Instructions for the task: Starting at the line containing "finishes the script.", please quote every line up to and including the line containing "spot.matrix_world = look(a, car.matrix_world", exactly, and nothing beyond.

Exercise materials:
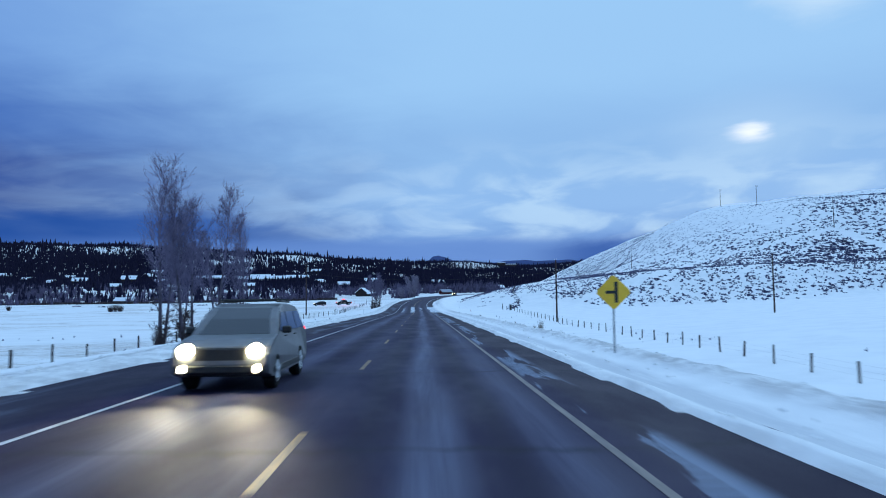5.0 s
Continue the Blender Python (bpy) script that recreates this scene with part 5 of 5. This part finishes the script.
car = suv(facing(141.8, -2.3), "dark silver car with a roof rack and bright headlights", SILVER_CAR, HEADLIGHT, "estate_car", "cars on the road", rack=True)
suv(facing(542, -1.8), "dark car with warm headlights on the bend", BLACK_CAR, WARM_LIGHT, "estate_car", "cars on the road")
suv(facing(728, -1.8), "dark car with warm headlights far down the road", BLACK_CAR, WARM_LIGHT, "estate_car", "cars on the road")
for k in (-0.68, 0.68):
    spot = new("headlight_beam", bpy.data.lights.new("headlight_beam", "SPOT"))
    spot.data.energy, spot.data.color, spot.data.spot_size, spot.data.spot_blend, spot.data.shadow_soft_size = 900, (1.0, 0.90, 0.60), radians(50), 0.9, 0.08
    a = car.matrix_world @ Vector((k, 2.45, 0.80))
    spot.matrix_world = look(a, car.matrix_world @ Vector((k, 14.0, 0.0)))

# ---- houses of the far settlement, and what stands on the skyline ----
ROOF_SNOW = plain("snow_on_roofs", (0.74, 0.77, 0.80), (0.82, 0.84, 0.86), 0.8, 0.8, bump=0.3, distance=0.05)
LOG_WALL = plain("brown_timber_wall", (0.032, 0.024, 0.023), (0.066, 0.050, 0.045), 1.5, 0.85, stretch=(0.3, 0.3, 6), bump=0.4, vary=0.4)
RED_WALL = plain("barn_red_boards", (0.055, 0.014, 0.016), (0.095, 0.026, 0.026), 2.0, 0.85, stretch=(6, 6, 0.3), bump=0.3)
GREY_WALL = plain("grey_siding", (0.16, 0.16, 0.17), (0.24, 0.24, 0.25), 1.5, 0.85, stretch=(0.3, 0.3, 6), bump=0.3, vary=0.3)
METAL_ROOF = plain("blue_grey_metal_roof", (0.20, 0.23, 0.28), (0.30, 0.33, 0.38), 2.0, 0.5, 0.4, bump=0.1)
WINDOW_GLASS, _nt, _p = material("house_window")
_p.inputs["Base Color"].default_value, _p.inputs["Roughness"].default_value = (0.03, 0.04, 0.05, 1), 0.1


def house(x, y, w, d, wall_h, pitch, turn, walls, roof_mat, label, windows=3, name="house", chimney=True, porch=False, lift=0.0):
    """A gabled house: width along its ridge, depth across it."""
    z = min(gz(x + a, y + b) for a in (-w / 3, w / 3) for b in (-d / 3, d / 3))
    ob = empty(name, pose(x, y, z - 0.3 + lift, 0, 0, turn), label, "house", "houses of the settlement")
    rise = d / 2 * pitch
    bm = bmesh.new()
    prism(bm, [(-d / 2, -0.6), (d / 2, -0.6), (d / 2, wall_h), (0, wall_h + rise), (-d / 2, wall_h)], w, pose(0, 0, 0, 0, 0, 90))
    part("wall", bm, walls, ob)
    t, over = 0.38, 0.6
    e = wall_h - over * pitch
    bm = bmesh.new()
    prism(bm, [(-d / 2 - over, e), (0, wall_h + rise), (d / 2 + over, e), (d / 2 + over, e + t), (0, wall_h + rise + t), (-d / 2 - over, e + t)], w + 1.2, pose(0, 0, 0, 0, 0, 90))
    roof = part("roof", bm, roof_mat, ob)
    if chimney:
        bm = bmesh.new()
        box(bm, 0.8, 0.8, rise + 1.6, pose(w * 0.25, d * 0.16, wall_h), 0.03)
        part("chimney", bm, walls, roof)
    for i in range(windows):
        px = (i + 0.5) / windows * w - w / 2
        bm = bmesh.new()
        box(bm, min(1.5, w / windows * 0.5), 0.06, 1.2, pose(px, -d / 2 - 0.02, wall_h * 0.42), 0.02)
        win = part("window", bm, LOG_WALL, ob)
        bm = bmesh.new()
        box(bm, min(1.3, w / windows * 0.42), 0.04, 1.0, pose(px, -d / 2 - 0.05, wall_h * 0.42 + 0.1))
        part("pane", bm, WINDOW_GLASS, win)
    bm = bmesh.new()
    box(bm, 1.0, 0.06, 2.05, pose(w * 0.38, -d / 2 - 0.02, 0.3), 0.02)
    part("door", bm, GREY_WALL, ob)
    if porch:
        bm = bmesh.new()
        prism(bm, [(-1.6, 0), (1.6, -0.7), (1.6, -0.35), (-1.6, 0.4)], w * 0.9, pose(0, -d / 2 - 1.4, wall_h - 0.2, 0, 0, -90))
        part("porch_roof", bm, roof_mat, ob)
    return ob


SNOWY = "timber house with a snow-covered gable roof"


def timber_house(x, y, w, d, h, turn, porch=False):
    house(x, y, w, d, h, 0.62, turn, LOG_WALL if (int(x) + int(y)) % 3 else GREY_WALL, ROOF_SNOW, SNOWY, porch=porch)


# houses low on the slope, then those higher up and to the west
for x, y, w, d, h, turn, porch in (
    (-225, 694, 14, 7, 2.4, 4, False), (-395, 990, 16, 11, 4.5, 20, True), (-410, 955, 13, 10, 4.0, -30, False), (-342, 1000, 17, 12, 6.0, 15, True),
    (-330, 1030, 14, 10, 5.0, 70, False), (-372, 1172, 20, 12, 5.5, -5, True), (-295, 975, 15, 10, 4.5, 10, False), (-323, 912, 12, 9, 3.5, 35, False),
    (-84, 938, 13, 10, 4.5, 20, False), (-120, 1010, 14, 10, 4.5, 60, False), (-60, 1020, 15, 10, 5.0, 10, True), (-480, 1040, 15, 10, 4.5, 0, False),
):
    timber_house(x, y, w, d, h, turn, porch)
for x, y, w, d, h, turn, porch in (
    (-540, 985, 16, 10, 4.5, 24, False), (-460, 1105, 14, 10, 5.0, 40, True), (-255, 1180, 16, 11, 5.5, 12, False), (-150, 1195, 15, 10, 5.0, -20, False),
    (-20, 1130, 16, 11, 5.0, 14, False), (60, 1080, 14, 10, 5.0, 30, False), (-560, 1130, 16, 11, 5.0, 10, False), (-300, 1290, 15, 10, 6.0, 5, False),
    (78, 850, 9, 7, 3.0, 12, False), (-640, 1010, 15, 10, 4.5, 15, False),
    (-180, 905, 12, 9, 3.6, 30, False), (-250, 880, 11, 8, 3.4, 8, False), (20, 960, 13, 9, 4.0, 22, False),
):
    timber_house(x, y, w, d, h, turn, porch)
# the long terraces on the slope
for x, y, w in ((-268, 1074, 34), (-214, 1056, 36), (-180, 1062, 26), (-206, 1092, 30), (-160, 1090, 28)):
    house(x, y, w, 12, 6.5, 0.5, 3, GREY_WALL, ROOF_SNOW, "long terrace of houses with stepped snowy roofs", windows=7, name="terrace", porch=True)
house(-49.5, 768, 11, 10, 3.6, 0.75, 78, LOG_WALL, ROOF_SNOW, "dark timber barn with a steep snowy gable roof", name="barn", chimney=False)
house(-41.0, 764, 9, 6, 2.4, 0.5, 6, LOG_WALL, ROOF_SNOW, "low shed with a snowy roof beside the barn", name="shed", chimney=False)
house(22.5, 770, 9, 7, 2.5, 0.55, 25, RED_WALL, METAL_ROOF, "red-walled building with a blue-grey metal roof", name="roadside_building", chimney=False, windows=4)
house(-425, 1440, 20, 13, 5.0, 0.75, 6, LOG_WALL, ROOF_SNOW, "large timber lodge with a snowy roof on the ridge", name="lodge", windows=5)
house(145, 1436, 13, 12, 7.0, 0.12, 4, LOG_WALL, ROOF_SNOW, "dark flat-topped lodge standing on the ridge", name="lodge", windows=5, chimney=False)
house(163, 1444, 18, 12, 5.5, 0.12, 4, LOG_WALL, ROOF_SNOW, "low dark wing of the lodge on the ridge", name="lodge", windows=5, chimney=False)


# ---- mountains beyond ----
# the blue haze of distance is mixed into the mountains' own colour
MOUNTAIN = plain("haze_tinted_mountain", (0.030, 0.050, 0.135), (0.045, 0.070, 0.175), 0.004, 1.0, bump=0)


def mountain(name, x, y, half, top, label, flat=0.35, seed=1.0):
    """A far mountain: a ridge of rock across the view, with its own slopes."""
    n, k = 60, 10
    v, f = [], []
    for j in range(k + 1):
        q = j / k
        for i in range(n + 1):
            u = i / n * 2 - 1
            prof = max(0.0, 1 - abs(u) ** flat) ** 1.3
            h = top * (0.62 + 0.38 * prof) * (1 - q ** 1.6) + 5 * float(wave(np.array(u * 40), np.array(q * 9.0), 5.0, seed)) * (1 - q)
            v.append((x + u * half, y - q * top * 3.2 + 30 * math.sin(u * 9 + seed), h - 40 * q))
    for j in range(k):
        for i in range(n):
            a = j * (n + 1) + i
            f.append((a, a + 1, a + n + 2, a + n + 1))
    return tagged(mesh_ob(name, v, f, MOUNTAIN, smooth=True), label, "mountain", kind="structure")


mountain("backdrop_mountain", 104, 4300, 165, 270, "far blue mountain beyond the ridge", 1.7, 1.0)
mountain("backdrop_range", 700, 4450, 560, 246, "long far blue range beyond the ridge", 3.5, 2.6)
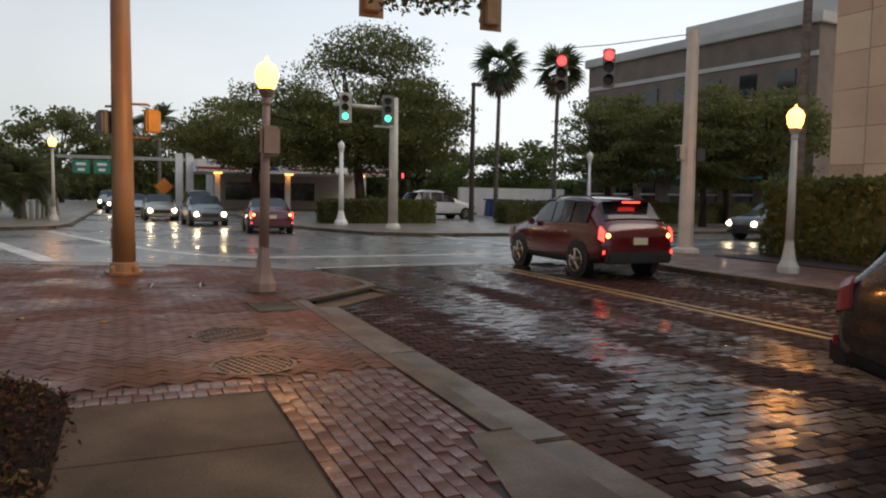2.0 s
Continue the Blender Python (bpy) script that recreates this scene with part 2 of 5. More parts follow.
PAINT_BLACK = mat("black_car_paint", (0.020, 0.020, 0.022), 0.25, var=0.08, scale=2, fine=40, bump=0.0, coat=1.0)
PAINT_SILVER = mat("silver_car_paint", (0.34, 0.34, 0.33), 0.3, metal=0.4, var=0.08, scale=2, fine=40, bump=0, coat=1.0)
PAINT_GREY = mat("grey_car_paint", (0.13, 0.125, 0.125), 0.3, metal=0.4, var=0.08, scale=2, fine=40, bump=0, coat=1.0)
PAINT_GOLD = mat("beige_car_paint", (0.34, 0.29, 0.22), 0.3, metal=0.3, var=0.08, scale=2, fine=40, bump=0, coat=1.0)
PAINT_CAR_WHITE = mat("white_car_paint", (0.66, 0.66, 0.65), 0.3, var=0.06, scale=2, fine=40, bump=0, coat=1.0)
TAIL_LIT = mat("lit_tail_lamp", (0.4, 0.02, 0.02), 0.2, var=0.05, bump=0, emit=(1.0, 0.05, 0.035), power=4.0)
TAIL_HOT = mat("lit_brake_bulb", (0.6, 0.2, 0.05), 0.2, var=0.05, bump=0, emit=(1.0, 0.42, 0.10), power=6.0)
TAIL_OFF = mat("red_reflector", (0.30, 0.012, 0.012), 0.15, var=0.1, bump=0, coat=1.0)
HEAD_LIT = mat("lit_head_lamp", (0.9, 0.85, 0.7), 0.2, var=0.03, bump=0, emit=(1.0, 0.80, 0.48), power=45.0)
HEAD_OFF = mat("clear_head_lamp", (0.45, 0.45, 0.44), 0.12, var=0.1, bump=0, coat=1.0)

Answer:
Continue the Blender Python (bpy) script that recreates this scene with part 5 of 5. This part finishes the script.
car = suv(facing(141.8, -2.3), "dark silver car with a roof rack and bright headlights", SILVER_CAR, HEADLIGHT, "estate_car", "cars on the road", rack=True)
suv(facing(542, -1.8), "dark car with warm headlights on the bend", BLACK_CAR, WARM_LIGHT, "estate_car", "cars on the road")
suv(facing(728, -1.8), "dark car with warm headlights far down the road", BLACK_CAR, WARM_LIGHT, "estate_car", "cars on the road")
for k in (-0.68, 0.68):
    spot = new("headlight_beam", bpy.data.lights.new("headlight_beam", "SPOT"))
    spot.data.energy, spot.data.color, spot.data.spot_size, spot.data.spot_blend, spot.data.shadow_soft_size = 900, (1.0, 0.90, 0.60), radians(50), 0.9, 0.08
    a = car.matrix_world @ Vector((k, 2.45, 0.80))
    spot.matrix_world = look(a, car.matrix_world @ Vector((k, 14.0, 0.0)))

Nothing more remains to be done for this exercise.